I stand on the stall next door and have to resist the temptation to shout at the punters, ‘don’t do it you fool’s!’

They say in their pitch, “This is a one off special promotion, we are paid to stand the promote the company.  We won’t be here next week because we’re doing the Ideal Home exhibition and so this is a one off”.

At least the last part is true, they won’t be there next week, that way no one can bring back your bottles of coloured water and ask for your money back.

Buyer beware.

That’s this week’s report from Pete the Market Trader.  The man on the street.  Literally.

 

I found my phone

I served this guy on Finchley on Friday, five minutes later he was back on the stall.  He says,

“I think I might have left my phone on your stall”.

Now there are over a hundred different trays over gear on my stall, it would take you forever to go through the lot.  So I said to him,

“Do you know the number? I’ll ring it”.

As luck would have it he did know his number, not everyone does.  I rung his phone and shouted out to all of the punters to keep an ear open but alas, no ringtone was heard.

The guy left to search elsewhere.

Fifteen minutes later I got a call on my mobile.  It came up as a number I didn’t recognise so I thought it was either PPI or someone I owe money to but I answered it anyway.

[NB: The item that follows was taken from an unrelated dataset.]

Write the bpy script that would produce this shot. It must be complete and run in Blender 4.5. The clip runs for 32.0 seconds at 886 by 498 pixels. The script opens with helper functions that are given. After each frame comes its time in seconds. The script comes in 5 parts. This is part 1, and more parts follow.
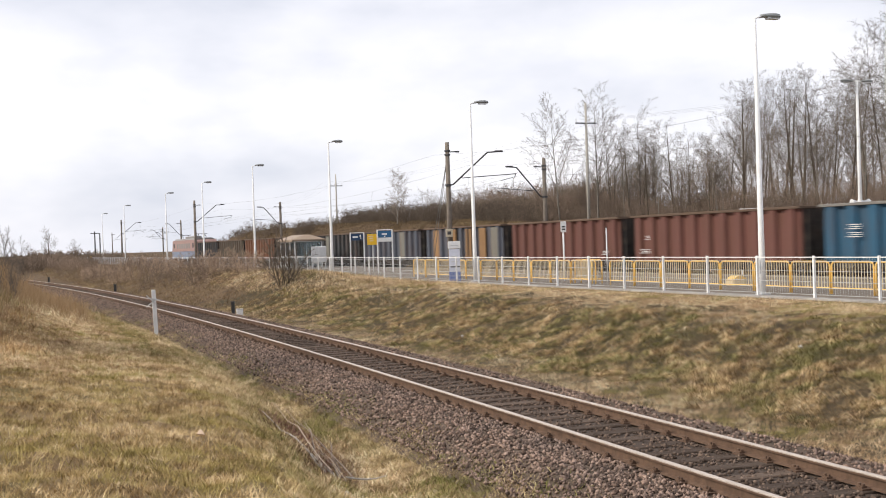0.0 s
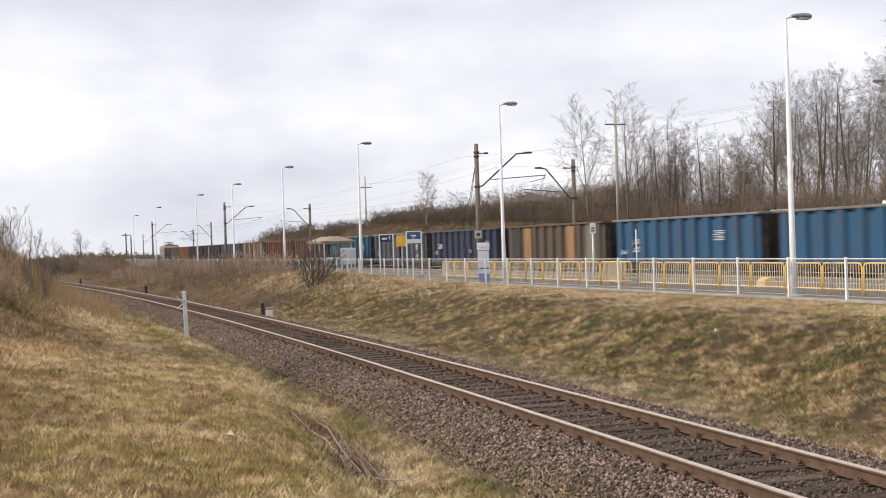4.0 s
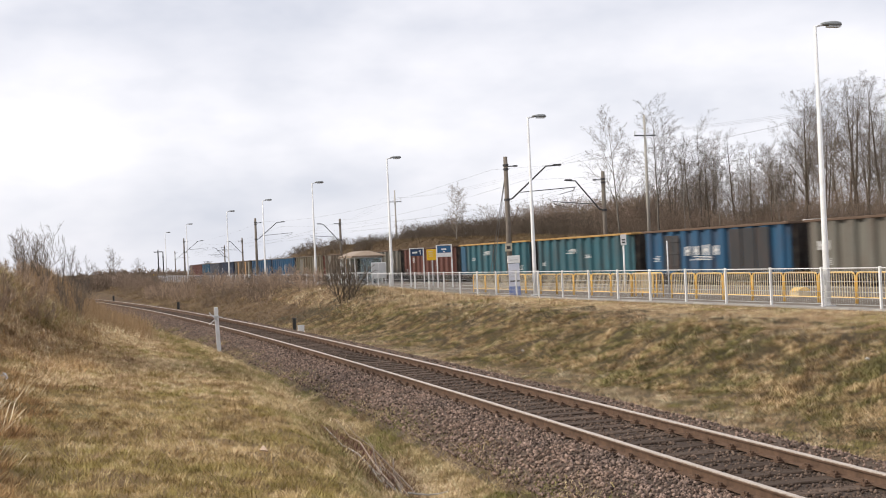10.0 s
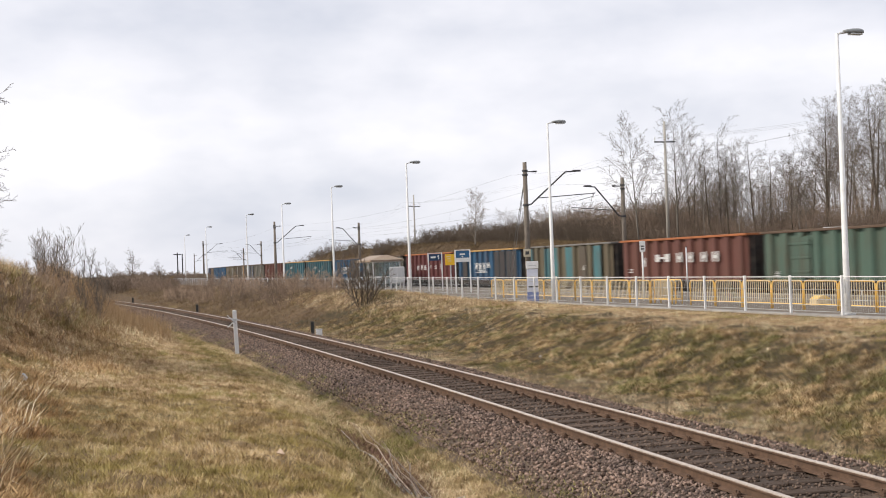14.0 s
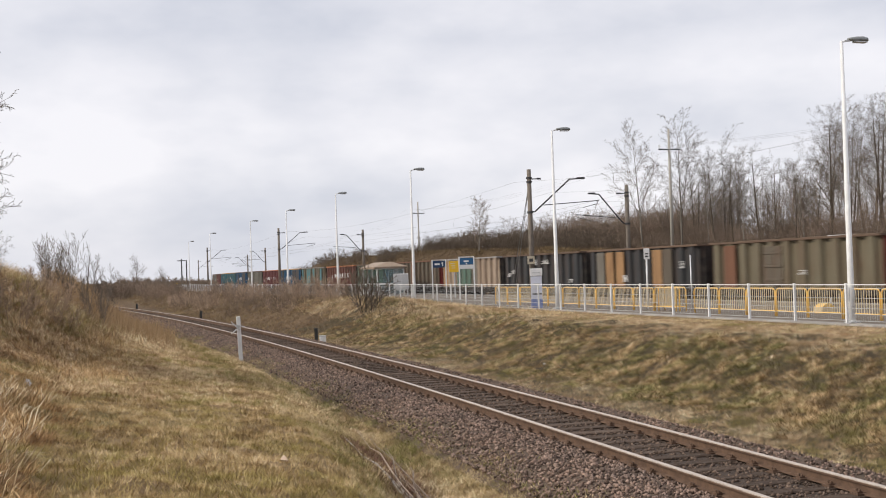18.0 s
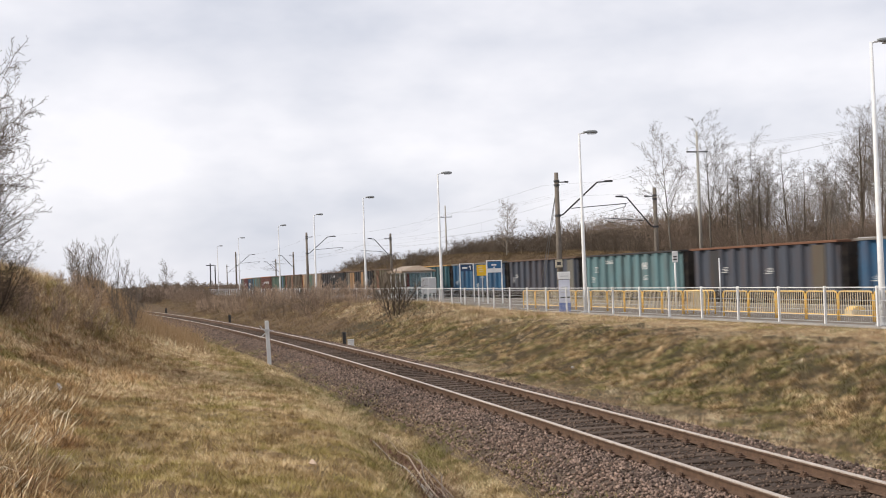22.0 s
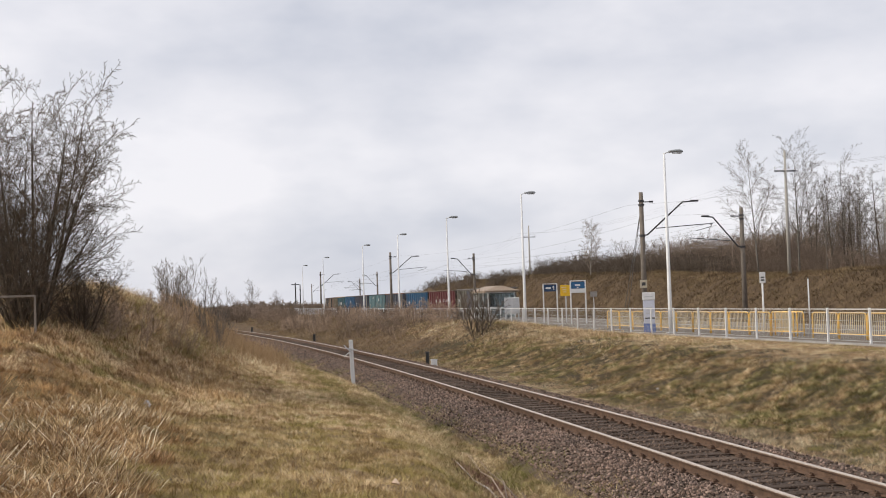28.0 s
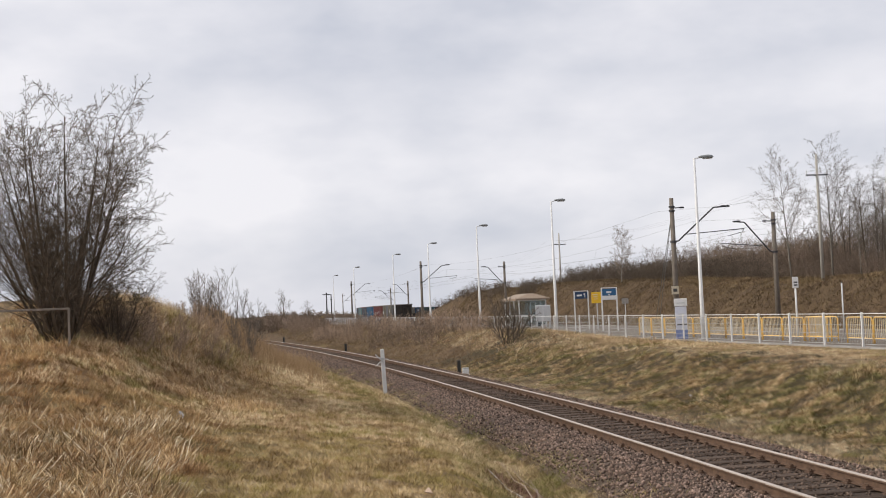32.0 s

On the other end of the line was an indignant sounding man who said,

“Did you just call my phone!”

I recognised the voice, it was the bloke who had just been on the stall.

“Yes mate”, I said, “You were on my stall, you lost your phone, you asked me to ring it”.

Realising who I was his mood instantly lightened.

“Oh yes, thank you”, he said, then he went on to say, “I found my phone by the way”.

You don’t say.

That’s this week’s report from Pete the Market Trader, the man on the street, Literally.